>> Start Data segment

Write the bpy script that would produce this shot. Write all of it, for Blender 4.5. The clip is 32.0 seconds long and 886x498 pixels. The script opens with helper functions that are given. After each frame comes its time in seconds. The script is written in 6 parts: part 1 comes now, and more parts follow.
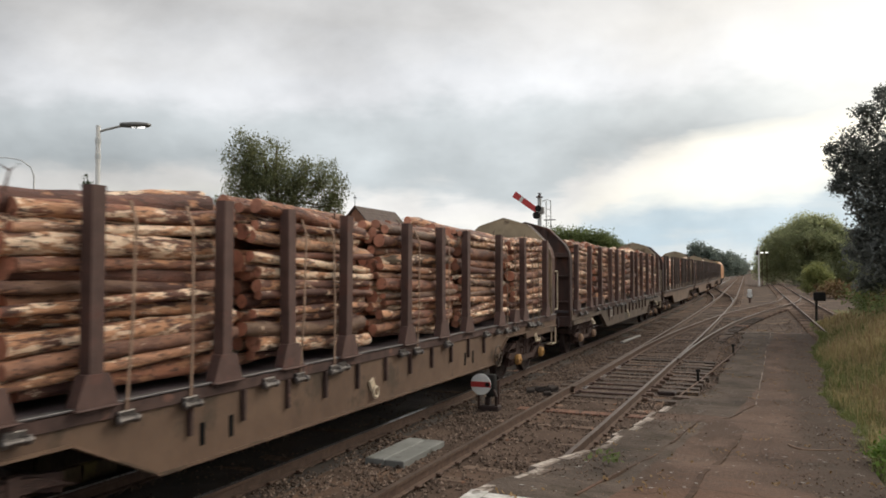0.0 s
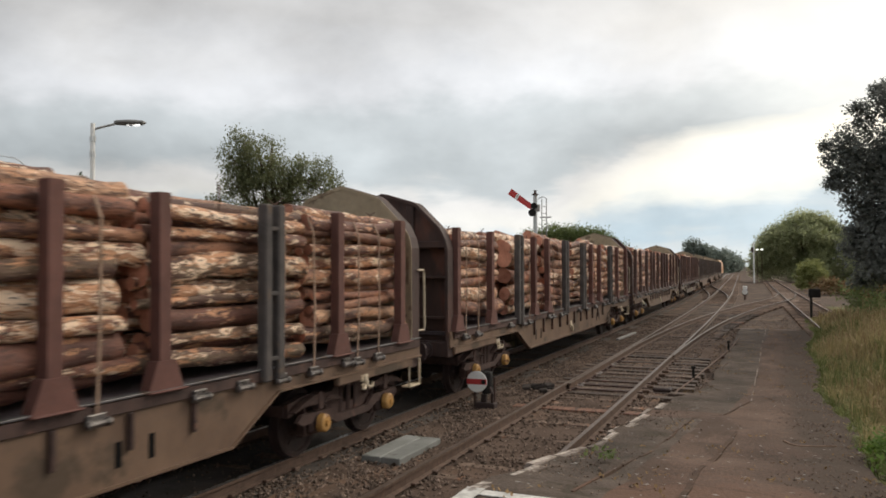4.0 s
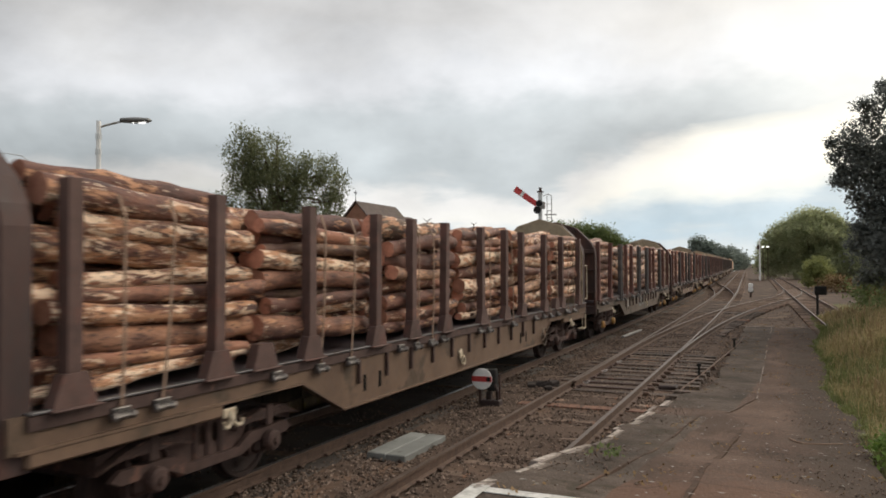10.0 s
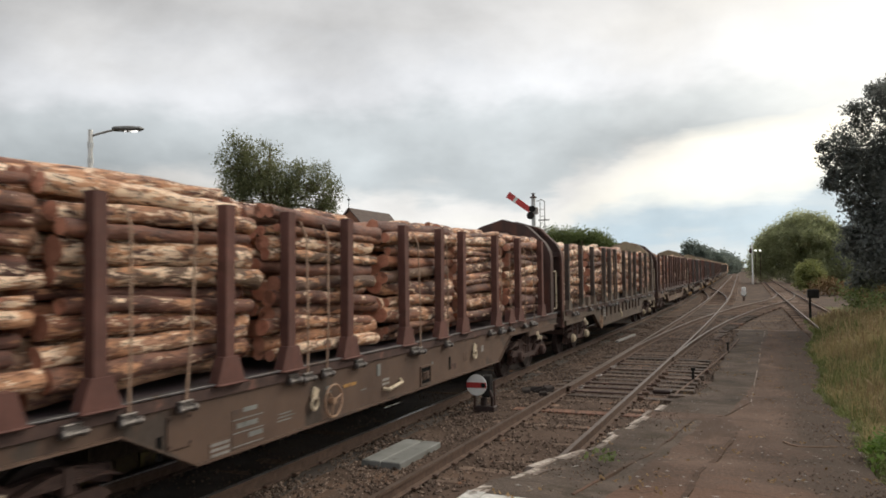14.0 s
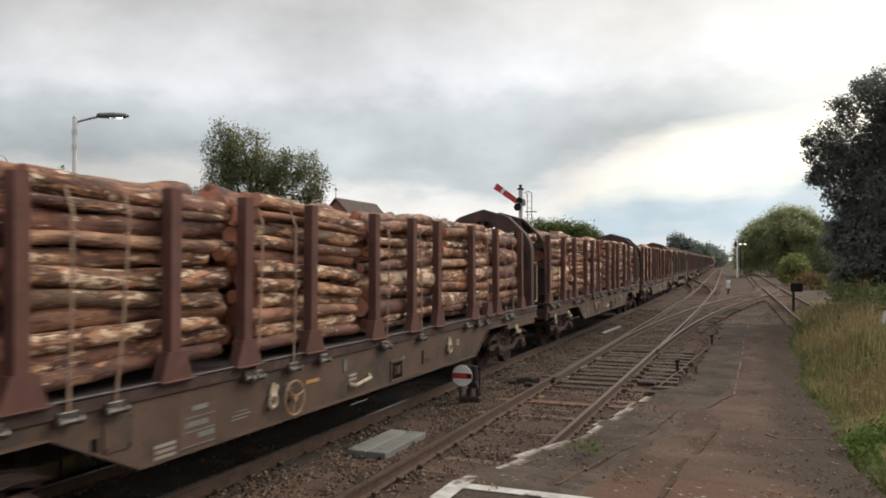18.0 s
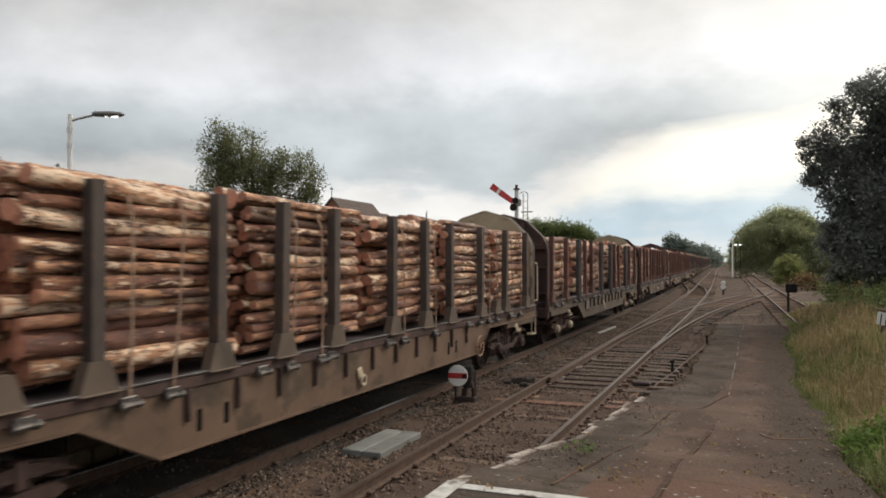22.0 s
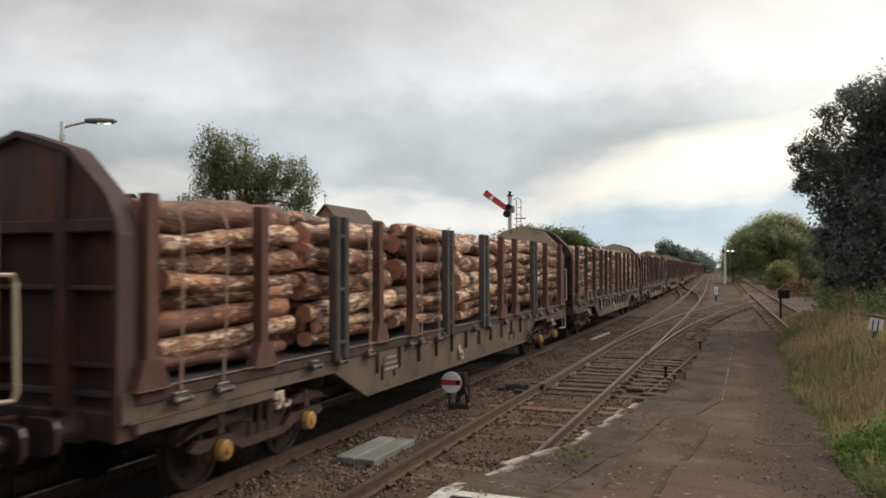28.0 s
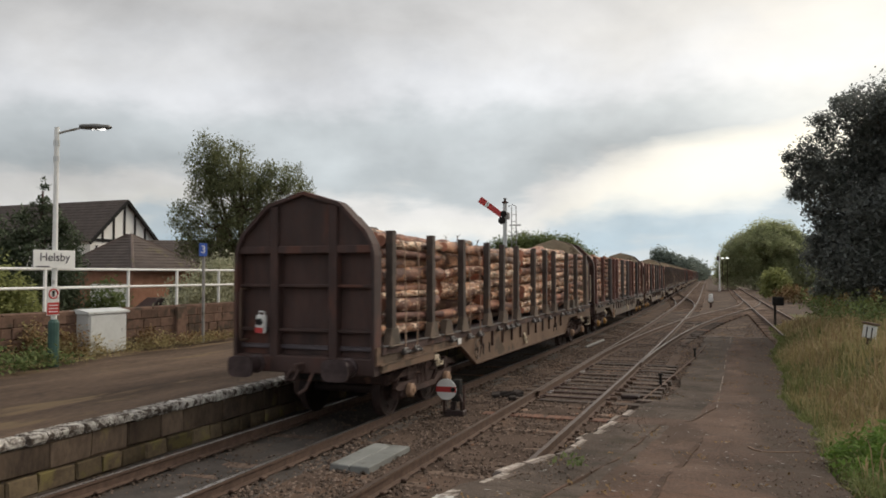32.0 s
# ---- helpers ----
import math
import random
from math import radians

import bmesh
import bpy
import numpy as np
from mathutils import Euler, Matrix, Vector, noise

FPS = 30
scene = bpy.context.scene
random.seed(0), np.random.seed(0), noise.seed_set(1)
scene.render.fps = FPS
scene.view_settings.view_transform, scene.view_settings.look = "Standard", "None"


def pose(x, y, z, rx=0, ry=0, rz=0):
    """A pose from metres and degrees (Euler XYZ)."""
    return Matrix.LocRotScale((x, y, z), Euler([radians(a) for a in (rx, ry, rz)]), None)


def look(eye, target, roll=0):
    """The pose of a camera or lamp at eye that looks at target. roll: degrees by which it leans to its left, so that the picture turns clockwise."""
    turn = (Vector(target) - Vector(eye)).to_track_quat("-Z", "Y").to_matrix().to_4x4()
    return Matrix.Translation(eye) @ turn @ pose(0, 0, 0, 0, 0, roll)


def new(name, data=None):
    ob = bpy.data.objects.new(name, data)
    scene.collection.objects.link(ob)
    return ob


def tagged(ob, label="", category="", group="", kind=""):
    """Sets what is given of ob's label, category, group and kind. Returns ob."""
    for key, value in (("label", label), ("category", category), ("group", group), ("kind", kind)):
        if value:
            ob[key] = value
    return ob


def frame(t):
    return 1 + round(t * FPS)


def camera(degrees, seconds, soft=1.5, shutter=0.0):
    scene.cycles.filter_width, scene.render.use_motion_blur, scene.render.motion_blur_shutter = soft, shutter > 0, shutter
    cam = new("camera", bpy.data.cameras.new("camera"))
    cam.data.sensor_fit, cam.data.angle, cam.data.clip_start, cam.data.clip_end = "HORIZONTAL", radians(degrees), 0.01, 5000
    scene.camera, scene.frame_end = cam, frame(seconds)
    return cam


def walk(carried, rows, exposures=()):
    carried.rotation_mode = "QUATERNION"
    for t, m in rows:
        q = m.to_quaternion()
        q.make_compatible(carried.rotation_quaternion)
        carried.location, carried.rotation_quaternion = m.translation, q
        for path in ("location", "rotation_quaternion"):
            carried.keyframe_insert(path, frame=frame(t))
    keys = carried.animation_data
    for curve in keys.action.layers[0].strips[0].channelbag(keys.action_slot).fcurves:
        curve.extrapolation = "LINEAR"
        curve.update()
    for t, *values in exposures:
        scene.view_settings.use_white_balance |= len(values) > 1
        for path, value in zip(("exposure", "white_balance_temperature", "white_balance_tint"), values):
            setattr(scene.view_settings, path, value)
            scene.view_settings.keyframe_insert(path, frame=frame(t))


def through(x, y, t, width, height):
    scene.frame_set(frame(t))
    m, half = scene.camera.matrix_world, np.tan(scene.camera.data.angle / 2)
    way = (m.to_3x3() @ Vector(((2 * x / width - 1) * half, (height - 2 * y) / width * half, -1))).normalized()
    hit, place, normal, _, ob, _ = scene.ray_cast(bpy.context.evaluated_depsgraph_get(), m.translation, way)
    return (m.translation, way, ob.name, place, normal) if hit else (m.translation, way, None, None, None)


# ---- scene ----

>> End Data segment

• Given request:
In this exercise, set down all of the data exactly, without the pictures.

• Worked answer:
Write the bpy script that would produce this shot. Write all of it, for Blender 4.5. The clip is 32.0 seconds long and 886x498 pixels. The script opens with helper functions that are given. After each frame comes its time in seconds. The script is written in 6 parts: part 1 comes now, and more parts follow.
0.0 s
4.0 s
10.0 s
14.0 s
18.0 s
22.0 s
28.0 s
32.0 s
# ---- helpers ----
import math
import random
from math import radians

import bmesh
import bpy
import numpy as np
from mathutils import Euler, Matrix, Vector, noise

FPS = 30
scene = bpy.context.scene
random.seed(0), np.random.seed(0), noise.seed_set(1)
scene.render.fps = FPS
scene.view_settings.view_transform, scene.view_settings.look = "Standard", "None"


def pose(x, y, z, rx=0, ry=0, rz=0):
    """A pose from metres and degrees (Euler XYZ)."""
    return Matrix.LocRotScale((x, y, z), Euler([radians(a) for a in (rx, ry, rz)]), None)


def look(eye, target, roll=0):
    """The pose of a camera or lamp at eye that looks at target. roll: degrees by which it leans to its left, so that the picture turns clockwise."""
    turn = (Vector(target) - Vector(eye)).to_track_quat("-Z", "Y").to_matrix().to_4x4()
    return Matrix.Translation(eye) @ turn @ pose(0, 0, 0, 0, 0, roll)


def new(name, data=None):
    ob = bpy.data.objects.new(name, data)
    scene.collection.objects.link(ob)
    return ob


def tagged(ob, label="", category="", group="", kind=""):
    """Sets what is given of ob's label, category, group and kind. Returns ob."""
    for key, value in (("label", label), ("category", category), ("group", group), ("kind", kind)):
        if value:
            ob[key] = value
    return ob


def frame(t):
    return 1 + round(t * FPS)


def camera(degrees, seconds, soft=1.5, shutter=0.0):
    scene.cycles.filter_width, scene.render.use_motion_blur, scene.render.motion_blur_shutter = soft, shutter > 0, shutter
    cam = new("camera", bpy.data.cameras.new("camera"))
    cam.data.sensor_fit, cam.data.angle, cam.data.clip_start, cam.data.clip_end = "HORIZONTAL", radians(degrees), 0.01, 5000
    scene.camera, scene.frame_end = cam, frame(seconds)
    return cam


def walk(carried, rows, exposures=()):
    carried.rotation_mode = "QUATERNION"
    for t, m in rows:
        q = m.to_quaternion()
        q.make_compatible(carried.rotation_quaternion)
        carried.location, carried.rotation_quaternion = m.translation, q
        for path in ("location", "rotation_quaternion"):
            carried.keyframe_insert(path, frame=frame(t))
    keys = carried.animation_data
    for curve in keys.action.layers[0].strips[0].channelbag(keys.action_slot).fcurves:
        curve.extrapolation = "LINEAR"
        curve.update()
    for t, *values in exposures:
        scene.view_settings.use_white_balance |= len(values) > 1
        for path, value in zip(("exposure", "white_balance_temperature", "white_balance_tint"), values):
            setattr(scene.view_settings, path, value)
            scene.view_settings.keyframe_insert(path, frame=frame(t))


def through(x, y, t, width, height):
    scene.frame_set(frame(t))
    m, half = scene.camera.matrix_world, np.tan(scene.camera.data.angle / 2)
    way = (m.to_3x3() @ Vector(((2 * x / width - 1) * half, (height - 2 * y) / width * half, -1))).normalized()
    hit, place, normal, _, ob, _ = scene.ray_cast(bpy.context.evaluated_depsgraph_get(), m.translation, way)
    return (m.translation, way, ob.name, place, normal) if hit else (m.translation, way, None, None, None)


# ---- scene ----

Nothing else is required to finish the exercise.